--- BEGIN ---
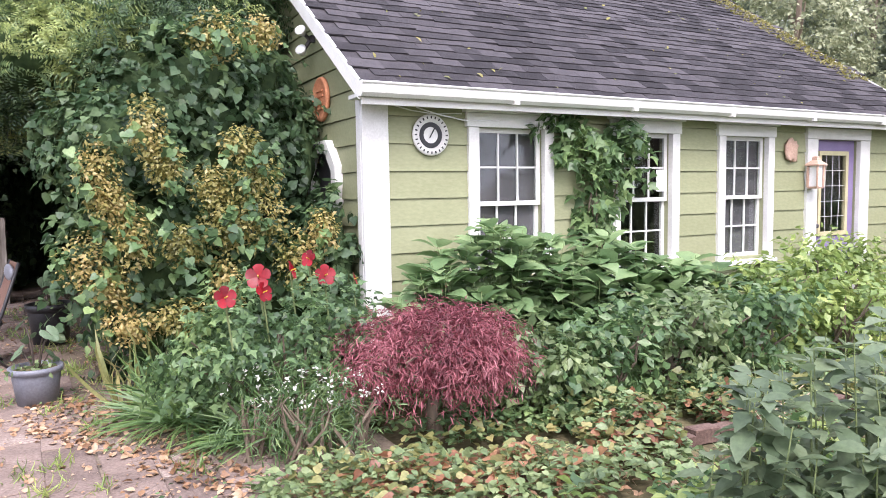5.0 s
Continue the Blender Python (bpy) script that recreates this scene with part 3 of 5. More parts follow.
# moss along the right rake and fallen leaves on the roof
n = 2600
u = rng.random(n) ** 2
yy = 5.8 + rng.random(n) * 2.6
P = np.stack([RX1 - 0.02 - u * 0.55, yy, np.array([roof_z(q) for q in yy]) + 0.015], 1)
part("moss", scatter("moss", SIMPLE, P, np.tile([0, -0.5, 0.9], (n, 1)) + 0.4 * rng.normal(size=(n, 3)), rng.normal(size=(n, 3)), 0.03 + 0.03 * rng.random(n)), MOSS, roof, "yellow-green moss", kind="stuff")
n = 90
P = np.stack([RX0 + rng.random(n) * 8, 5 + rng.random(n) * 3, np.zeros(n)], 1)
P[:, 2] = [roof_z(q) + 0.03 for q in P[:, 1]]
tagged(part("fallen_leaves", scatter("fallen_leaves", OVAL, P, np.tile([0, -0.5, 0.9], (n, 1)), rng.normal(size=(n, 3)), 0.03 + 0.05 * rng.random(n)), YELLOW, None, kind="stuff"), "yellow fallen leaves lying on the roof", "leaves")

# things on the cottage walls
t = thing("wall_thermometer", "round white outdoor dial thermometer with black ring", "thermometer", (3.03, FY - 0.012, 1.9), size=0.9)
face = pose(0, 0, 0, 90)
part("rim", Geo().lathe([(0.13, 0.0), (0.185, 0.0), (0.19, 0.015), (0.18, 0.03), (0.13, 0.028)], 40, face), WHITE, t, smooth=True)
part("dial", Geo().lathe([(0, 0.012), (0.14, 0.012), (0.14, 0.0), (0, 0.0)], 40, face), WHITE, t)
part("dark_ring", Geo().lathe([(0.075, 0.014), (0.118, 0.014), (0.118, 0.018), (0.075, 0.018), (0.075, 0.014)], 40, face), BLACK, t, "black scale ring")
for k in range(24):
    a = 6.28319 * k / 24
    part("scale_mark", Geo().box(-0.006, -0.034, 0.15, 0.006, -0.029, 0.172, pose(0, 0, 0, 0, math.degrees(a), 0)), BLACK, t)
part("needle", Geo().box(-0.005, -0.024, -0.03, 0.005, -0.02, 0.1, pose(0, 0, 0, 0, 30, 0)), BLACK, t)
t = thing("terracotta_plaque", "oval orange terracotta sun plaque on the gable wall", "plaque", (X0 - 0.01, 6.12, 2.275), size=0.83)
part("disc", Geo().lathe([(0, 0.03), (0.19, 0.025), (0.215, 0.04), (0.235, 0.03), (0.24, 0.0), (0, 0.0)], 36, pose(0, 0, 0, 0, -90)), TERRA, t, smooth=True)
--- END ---
• [SHORT PROBLEM]: Copy the data word for word. Pictures do not go in the copy.

• [TASK RESPONSE]:
5.0 s
Continue the Blender Python (bpy) script that recreates this scene with part 3 of 5. More parts follow.
# moss along the right rake and fallen leaves on the roof
n = 2600
u = rng.random(n) ** 2
yy = 5.8 + rng.random(n) * 2.6
P = np.stack([RX1 - 0.02 - u * 0.55, yy, np.array([roof_z(q) for q in yy]) + 0.015], 1)
part("moss", scatter("moss", SIMPLE, P, np.tile([0, -0.5, 0.9], (n, 1)) + 0.4 * rng.normal(size=(n, 3)), rng.normal(size=(n, 3)), 0.03 + 0.03 * rng.random(n)), MOSS, roof, "yellow-green moss", kind="stuff")
n = 90
P = np.stack([RX0 + rng.random(n) * 8, 5 + rng.random(n) * 3, np.zeros(n)], 1)
P[:, 2] = [roof_z(q) + 0.03 for q in P[:, 1]]
tagged(part("fallen_leaves", scatter("fallen_leaves", OVAL, P, np.tile([0, -0.5, 0.9], (n, 1)), rng.normal(size=(n, 3)), 0.03 + 0.05 * rng.random(n)), YELLOW, None, kind="stuff"), "yellow fallen leaves lying on the roof", "leaves")

# things on the cottage walls
t = thing("wall_thermometer", "round white outdoor dial thermometer with black ring", "thermometer", (3.03, FY - 0.012, 1.9), size=0.9)
face = pose(0, 0, 0, 90)
part("rim", Geo().lathe([(0.13, 0.0), (0.185, 0.0), (0.19, 0.015), (0.18, 0.03), (0.13, 0.028)], 40, face), WHITE, t, smooth=True)
part("dial", Geo().lathe([(0, 0.012), (0.14, 0.012), (0.14, 0.0), (0, 0.0)], 40, face), WHITE, t)
part("dark_ring", Geo().lathe([(0.075, 0.014), (0.118, 0.014), (0.118, 0.018), (0.075, 0.018), (0.075, 0.014)], 40, face), BLACK, t, "black scale ring")
for k in range(24):
    a = 6.28319 * k / 24
    part("scale_mark", Geo().box(-0.006, -0.034, 0.15, 0.006, -0.029, 0.172, pose(0, 0, 0, 0, math.degrees(a), 0)), BLACK, t)
part("needle", Geo().box(-0.005, -0.024, -0.03, 0.005, -0.02, 0.1, pose(0, 0, 0, 0, 30, 0)), BLACK, t)
t = thing("terracotta_plaque", "oval orange terracotta sun plaque on the gable wall", "plaque", (X0 - 0.01, 6.12, 2.275), size=0.83)
part("disc", Geo().lathe([(0, 0.03), (0.19, 0.025), (0.215, 0.04), (0.235, 0.03), (0.24, 0.0), (0, 0.0)], 36, pose(0, 0, 0, 0, -90)), TERRA, t, smooth=True)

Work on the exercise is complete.